12.19.2012

The Benefits of Gamification in Academics


In one of my previous blog posts, I talked a lot about the obstacles that face gamification in the education system. However, I think it’s very important that we take a step back and acknowledge the things that gamification stands a good chance to improve—because it turns out gamification really can do a lot for instruction and learning. In this article, I set out to discover what gamification does well, when it is properly implemented, and compare it to the traditional lecture paradigm. I’ve learned that gamification is definitely not a cure-all for the education system, but it sure stands a good chance to make a difference when people use it to better education, rather than just making education more like video games. 

Some of the greatest contributions to the education that could come from gamification include:
  • boosting student motivation
  • encouraging social interaction between students
  • transitioning courses to the mastery model
  • pushing education forward and exiting the current paradigm
and these are all benefits besides the obvious—giving children a greater chance to enjoy their education. Let’s not forget that gamification provides both the ability to improve educational outcomes, curriculum, and courses, AND the ability to make education accessible and interesting for those who are driven to learn. Sure, there will always be students who are motivated just by the fact that they want the knowledge and learning excites them, but should those students be punished by the chloroform-laced history courses I had to take? Of course, making education fun is not the central goal of gamification, but let’s be all the more happy that it is one of the side-effects of this approach.

Let’s take a moment to look at the listed benefits of gamification one by one.

In my article about the obstacles of gamification, I mentioned the misconceptions about motivation as one of the major drawbacks to game-ifying the educational system. However, with those misconceptions aside, gamification itself does do a lot to help students maintain interest and motivation to do well on a course. Is this motivation rock-solid and will it make math as addictive as World of Warcraft? Of course not. Can we expect these boosts in motivation to fix our graduation rate and help all of our apathetic students to begin caring? Again, the answer is no. But anyone who works with students in the education system (teachers, tutors, parents, etc.) can tell you that when it comes to keeping students motivated to achieve, every bit of help makes a difference. Anything we can do to help students hang in there, to not give up and continue to work towards bettering themselves, is not effort wasted. 

Second, games are often inherently social, while traditional education rarely is. So many video games mean nothing if there is only one participant, and those games often have different players in varying roles. However, in a normal lecture there are only two roles, and one type of interaction—students and teachers, with the students being taught by the teachers. Students are taught knowledge or skills individual in the classroom, and the level of that skill and knowledge is tested individually, when in the post-education world, very few of those people will exist in a bubble. Students of science may join research teams, students of marketing will join marketing teams, etc. And on top of all that, students tend to learn better in situations that have relativelylong-term, social consequences.
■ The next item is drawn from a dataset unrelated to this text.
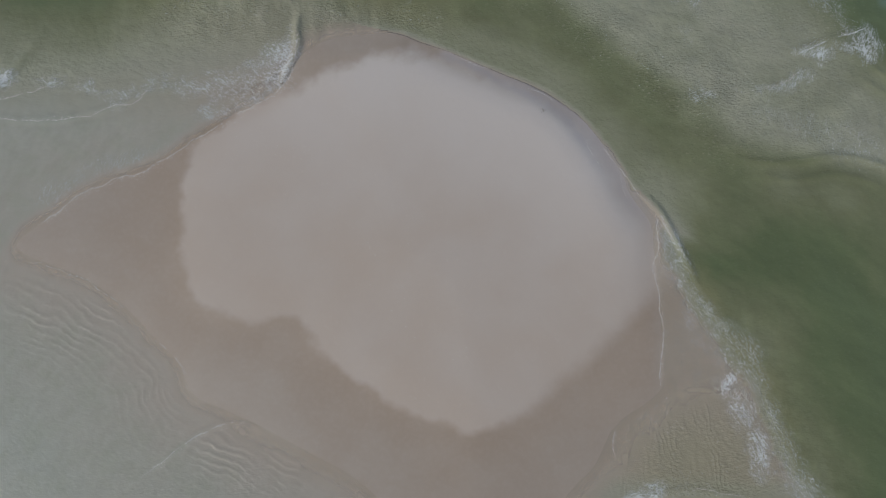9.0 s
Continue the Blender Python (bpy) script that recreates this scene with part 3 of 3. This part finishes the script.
foam_flecks([(-33.4, 30.3), (-27.6, 30), (-21, 30.3), (-15.2, 29.9), (-10.2, 27.8), (-4.5, 25.8)], 4.0, 24, 31)
foam_flecks([(6.2, 36.6), (13.6, 33), (19.3, 28.6), (25.6, 23), (33.4, 18)], 2.6, 12, 32)
foam_flecks([(24, -21.5), (26, -25), (28, -30)], 4.5, 16, 33)
foam_flecks([(38, 19), (45, 15), (53, 12)], 3.5, 9, 34)
for i, foam in enumerate(PATCHES):
    lace(*foam, 100 + i)

foam_line([(-63.6, 14.6), (-59.8, 16.4), (-57.2, 18.5), (-55.9, 20.2)], 0.55, -0.4)
foam_line([(-59.8, 16.3), (-55, 16.9), (-51.2, 18.5)], 0.12, 0)
foam_line([(-58, 14), (-50.7, 13.6), (-46.8, 14.1), (-42.1, 15.7), (-39.6, 16.5), (-37.6, 18.6)], 0.10, 0.0)
foam_line([(-20, 27), (-19.5, 25.1), (-19.8, 21.9), (-20.9, 19.1), (-23.7, 16.6), (-27.6, 14.4)], 0.12, -0.1)
foam_line([(-27.6, 14.4), (-31, 11.8), (-34.8, 9.2), (-38.3, 7.1), (-42.8, 5.4), (-46.6, 3.1), (-50.2, 0.1)], 0.14, 0.0)
foam_line([(-52.2, -1.8), (-52, -3)], 0.1, -0.1)
foam_line([(18, 12.6), (17.9, 10.9), (18.7, 9.3), (19.6, 7.7)], 0.09, 0.0)
foam_line([(21.7, 7.7), (22, 5.8), (22.7, 3.9)], 0.09, 0.0)
foam_line([(26.1, 3.1), (26.1, 0.1), (25.4, -3.8), (25.6, -8.4), (25.8, -12.9), (25.2, -16.3), (25.3, -18.5)], 0.12, -0.35)
foam_line([(26.1, 3.1), (27.3, 0.7), (28.4, -1.6)], 0.12, -0.1)
foam_line([(19.5, 11.3), (21.8, 8.1), (23.6, 5.5), (25.7, 3.1)], 0.05, 0.2)
foam_line([(1.2, 23.2), (3.7, 22), (5.9, 21.1)], 0.07, 0.0)
foam_line([(9.7, 19.2), (12.5, 17.9), (14.1, 16.9)], 0.06, 0.1)
foam_line([(19.9, -22.5), (19.7, -24.6), (19.9, -26.4)], 0.10, -0.2)
foam_line([(18.8, -32.5), (21.4, -31), (24.1, -30)], 0.2, -0.2)
foam_line([(26.9, -29.7), (30.6, -29.7), (33.5, -30.2), (39.3, -31.7)], 0.05, 0.1)
foam_line([(34.1, -16.9), (33, -17.8), (32.3, -19)], 0.3, -0.3)
foam_line([(44.9, 24.3), (47.1, 25), (49.5, 26)], 0.22, -0.2)
foam_line([(50.3, 26.2), (52.8, 27), (55, 27.6)], 0.22, -0.2)
foam_line([(40.2, 18.7), (43.1, 19.7), (45.8, 21.6)], 0.1, 0)
foam_line([(57, 8.1), (58.8, 7.2), (61.8, 5.6)], 0.14, 0)
foam_line([(37.7, 33.5), (39.4, 35.2), (41.4, 36.4)], 0.1, 0.0)
foam_line([(32.2, 17.8), (33.1, 18.3), (34.2, 18)], 0.16, -0.2)
foam_line([(-58.3, -23.4), (-57.6, -26.2), (-56.6, -28.3)], 0.12, 0.1)
# broken beads along the calm western edge
foam_line([(-51, -3.9), (-47.4, -4.8), (-42.6, -6.8), (-37.8, -10.2)], 0.045, 0.3)
foam_line([(-34.6, -13.2), (-31.4, -16.2), (-29.4, -19.7)], 0.045, 0.3)
# the edge of the swash that runs up the south-western flat
foam_line([(-34.2, -28.5), (-30.7, -25.9), (-28, -23.9), (-25.3, -22.9), (-22.6, -22.8)], 0.10, 0.3, -1)


# ---- small things on the sand ----
def shell_bits():
    """Scattered pale chips of shell, a few centimetres across."""
    rng = np.random.default_rng(41)
    x, y = rng.uniform(-32, 24, 3400), rng.uniform(-23, 24, 3400)
    keep = (signed(x, y, DRY) > 1.5) & (value_noise(x / 4, y / 4, 3) > -0.15)
    x, y = x[keep], y[keep]
    n = len(x)
    size = 0.013 + 0.028 * rng.random(n) ** 2
    z = bed(x, y)[0]
    turn = rng.random((n, 1)) * 6.28 + np.array([0, 1.3, 2.6, 4.1, 5.3])
    rim = np.stack([x[:, None] + size[:, None] * np.cos(turn), y[:, None] + 0.7 * size[:, None] * np.sin(turn), np.repeat(z[:, None], 5, 1) + 0.002], -1)
    places = np.concatenate([np.stack([x, y, z + 0.01], -1)[:, None], rim], 1).reshape(-1, 3)
    k = np.arange(5)
    faces = (np.arange(n)[:, None, None] * 6 + np.stack([np.zeros(5, int), 1 + k, 1 + (k + 1) % 5], -1)).reshape(-1, 3)
    m, nodes, links, bsdf = material("shell")
    links.new(mixed(nodes, links, noise_node(nodes, links, 8.0), (0.55, 0.50, 0.44), (0.72, 0.69, 0.64)), bsdf.inputs["Base Color"])
    me = bpy.data.meshes.new("shell_bits")
    me.from_pydata(places.tolist(), [], faces.tolist())
    me.materials.append(m)
    return tagged(new("shell_bits", me), "pale broken shell bits scattered on dry sand", "shells", kind="stuff")


def seaweed_clump(x, y):
    """A flat tangle of dark weed: bent, tapering ribbons with some body."""
    rng = random.Random(5)
    bm = bmesh.new()
    for _ in range(9):
        px, py, head, high = rng.gauss(0, 0.10), rng.gauss(0, 0.07), rng.uniform(0, 6.28), rng.uniform(0.01, 0.05)
        rows = []
        for i in range(9):
            wide = 0.022 * math.sin(math.pi * (i + 0.8) / 10)
            side = Vector((-math.sin(head), math.cos(head), 0)) * wide
            at = Vector((px, py, 0.008 + high * math.sin(math.pi * i / 8)))
            rows.append([bm.verts.new(at - side), bm.verts.new(at + Vector((0, 0, wide * 0.6))), bm.verts.new(at + side), bm.verts.new(at - Vector((0, 0, 0.006)))])
            head += rng.gauss(0, 0.5)
            px, py = px + 0.05 * math.cos(head), py + 0.05 * math.sin(head)
        for a, b in zip(rows, rows[1:]):
            for i in range(4):
                bm.faces.new((a[i], a[(i + 1) % 4], b[(i + 1) % 4], b[i]))
    m, nodes, links, bsdf = material("weed")
    links.new(mixed(nodes, links, noise_node(nodes, links, 9.0), (0.15, 0.14, 0.115), (0.23, 0.21, 0.175)), bsdf.inputs["Base Color"])
    bsdf.inputs["Roughness"].default_value = 0.55
    me = bpy.data.meshes.new("seaweed_clump")
    bm.to_mesh(me)
    bm.free()
    me.materials.append(m)
    ob = new("seaweed_clump", me)
    ob.location = (x, y, float(bed(np.array([x]), np.array([y]))[0][0]))
    return tagged(ob, "small dark tangle of dried seaweed lying on pale sand", "seaweed")


shell_bits()
seaweed_clump(12.1, 15.6)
Another thing that games do really well, but education seems to be struggling with, is applying the mastery model for learning. The mastery model involves the instruction of skills and concepts one at a time, and requiring mastery before one can continue to learn. The greatest advantage to this type of learning is simple—you don’t build on weak foundations. For example, I had some friends in middle school that loved to play Mortal Kombat. They memorized list after list of meaningless combinations (A, B, B, A, A, etc.) so that they could execute moves in the game that would help them move forward. 


I have now attained a Level 43 mastery of grammar and punctuation

Now, coming from an educator, that’s some serious learning that one could  never expect from a traditionally educated student. And why did they invest the time and mental power to master these combos? Two simple answers: they could not move on in the game until they had (and they really wanted to move on in that game) and those combos were presented as challenges that could be overcome with practice. When one is not in the mastery model, there is less accountability to learn something because you know you will have more chances later, and there is less sense of accomplishment, because you have no concept of what opportunities mastering a concept can “unlock” for you. For some reason, every day video games excel at teaching millions of people meaningless and extremely esoteric information and skills (like Mortal Kombat Combos and RPG skill trees), but the education system can’t get those same people to figure out how to properly use a comma.
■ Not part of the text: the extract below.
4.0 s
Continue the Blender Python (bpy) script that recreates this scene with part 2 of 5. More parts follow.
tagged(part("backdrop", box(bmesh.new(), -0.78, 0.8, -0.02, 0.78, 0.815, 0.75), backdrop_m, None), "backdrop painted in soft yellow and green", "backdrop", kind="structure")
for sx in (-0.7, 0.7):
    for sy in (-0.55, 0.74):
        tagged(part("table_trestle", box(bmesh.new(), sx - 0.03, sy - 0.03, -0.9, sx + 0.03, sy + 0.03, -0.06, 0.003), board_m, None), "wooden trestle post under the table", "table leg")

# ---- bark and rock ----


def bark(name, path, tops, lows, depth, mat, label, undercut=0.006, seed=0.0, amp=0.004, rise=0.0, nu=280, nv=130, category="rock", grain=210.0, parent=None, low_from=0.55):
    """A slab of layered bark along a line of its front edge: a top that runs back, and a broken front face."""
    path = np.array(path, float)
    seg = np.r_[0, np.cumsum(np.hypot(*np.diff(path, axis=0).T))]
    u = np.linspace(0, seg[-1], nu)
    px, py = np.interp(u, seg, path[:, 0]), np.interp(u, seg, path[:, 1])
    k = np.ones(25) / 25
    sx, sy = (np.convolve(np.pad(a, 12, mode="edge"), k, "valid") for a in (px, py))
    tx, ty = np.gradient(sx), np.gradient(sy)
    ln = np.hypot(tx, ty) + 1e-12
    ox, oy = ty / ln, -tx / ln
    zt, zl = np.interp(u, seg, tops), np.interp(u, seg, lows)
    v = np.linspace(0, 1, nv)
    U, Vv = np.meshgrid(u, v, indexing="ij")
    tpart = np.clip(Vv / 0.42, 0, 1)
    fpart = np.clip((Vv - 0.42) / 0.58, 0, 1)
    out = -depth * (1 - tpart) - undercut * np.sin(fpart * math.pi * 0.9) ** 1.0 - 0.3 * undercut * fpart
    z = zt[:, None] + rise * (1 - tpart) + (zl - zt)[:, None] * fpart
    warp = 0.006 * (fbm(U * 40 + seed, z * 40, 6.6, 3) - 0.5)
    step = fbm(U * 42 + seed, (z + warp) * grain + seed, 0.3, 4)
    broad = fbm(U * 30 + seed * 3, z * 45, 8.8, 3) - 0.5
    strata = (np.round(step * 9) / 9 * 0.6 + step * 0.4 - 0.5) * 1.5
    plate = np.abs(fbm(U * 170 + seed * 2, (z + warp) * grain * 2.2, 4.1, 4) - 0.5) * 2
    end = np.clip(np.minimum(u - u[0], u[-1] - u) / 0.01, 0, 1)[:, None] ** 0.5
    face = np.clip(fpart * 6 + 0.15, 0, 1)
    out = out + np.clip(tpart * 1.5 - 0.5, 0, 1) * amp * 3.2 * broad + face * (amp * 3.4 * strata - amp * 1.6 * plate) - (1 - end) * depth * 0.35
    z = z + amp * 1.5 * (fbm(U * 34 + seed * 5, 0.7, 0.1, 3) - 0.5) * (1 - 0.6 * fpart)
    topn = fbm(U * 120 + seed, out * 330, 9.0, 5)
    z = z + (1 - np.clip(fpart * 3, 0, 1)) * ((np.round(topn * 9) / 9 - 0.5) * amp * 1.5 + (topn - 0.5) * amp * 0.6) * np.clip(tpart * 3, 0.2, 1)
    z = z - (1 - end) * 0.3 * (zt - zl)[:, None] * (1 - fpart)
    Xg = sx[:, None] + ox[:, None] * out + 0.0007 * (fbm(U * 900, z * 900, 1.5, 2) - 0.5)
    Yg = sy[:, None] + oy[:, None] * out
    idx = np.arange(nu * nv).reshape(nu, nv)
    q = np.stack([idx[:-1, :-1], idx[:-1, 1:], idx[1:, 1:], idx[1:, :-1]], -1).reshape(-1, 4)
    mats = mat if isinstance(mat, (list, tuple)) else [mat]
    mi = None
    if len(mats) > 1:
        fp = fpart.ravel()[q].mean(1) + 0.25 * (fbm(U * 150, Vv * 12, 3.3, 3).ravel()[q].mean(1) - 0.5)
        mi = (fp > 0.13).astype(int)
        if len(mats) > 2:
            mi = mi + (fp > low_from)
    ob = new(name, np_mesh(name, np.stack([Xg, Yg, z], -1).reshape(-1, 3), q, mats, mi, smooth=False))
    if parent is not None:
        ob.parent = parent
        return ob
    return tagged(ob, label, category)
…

If education could require students to systematically learn concepts, and bar them from progression until they mastered those concepts, courses would not have to be taught twice (I took the same history course 4 times, it just had a different name each time) and students wouldn’t be pushed into advanced courses when they had not mastered the basics—a very common problem in the current education system. I’ll speak more about the mastery model of learning in a later post.
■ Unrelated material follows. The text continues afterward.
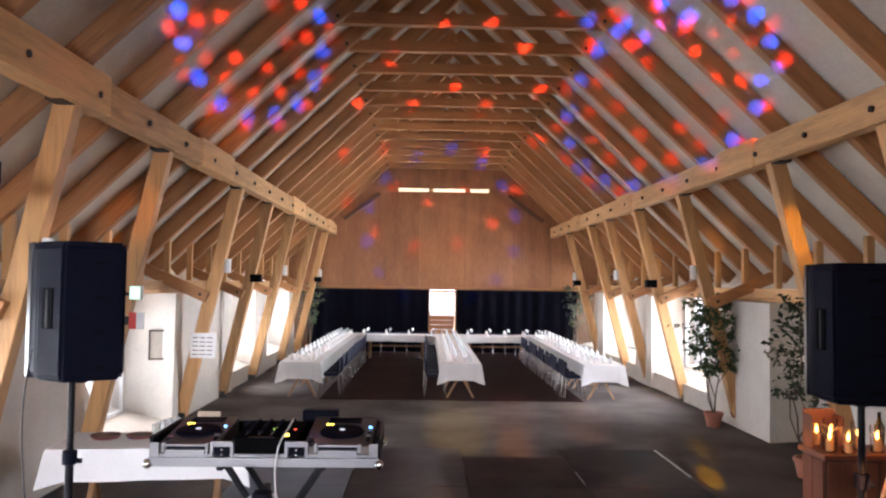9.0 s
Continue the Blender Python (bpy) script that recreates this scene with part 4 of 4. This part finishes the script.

Finally, and I can’t iterate this enough, while gamification is not exactly where education needs to be, and it doesn’t solve all of the many problems that the system, the teachers, students, parents, and administrators face, it is closer to that ideal than where we are now. Just the fact that gamification is starting to break the classroom lecture paradigm, and helping people realize that there are other options, and that innovation in education is both possible and necessary, is a bounding leap towards the ideal. If gamification did nothing to the education system but help those involved shake things up, it would be worth every penny spent. 


Gamification really does facillitate and improve learning, but do the costs outweigh the payoff?  Several other models for learning improvement exist, and have been shown to be effective, and several ideas for improving education that have nothing to do with learning models have also been proposed. Do you think gamification has anything unique to add to education? Do you think it's a valuable model to emply in public education?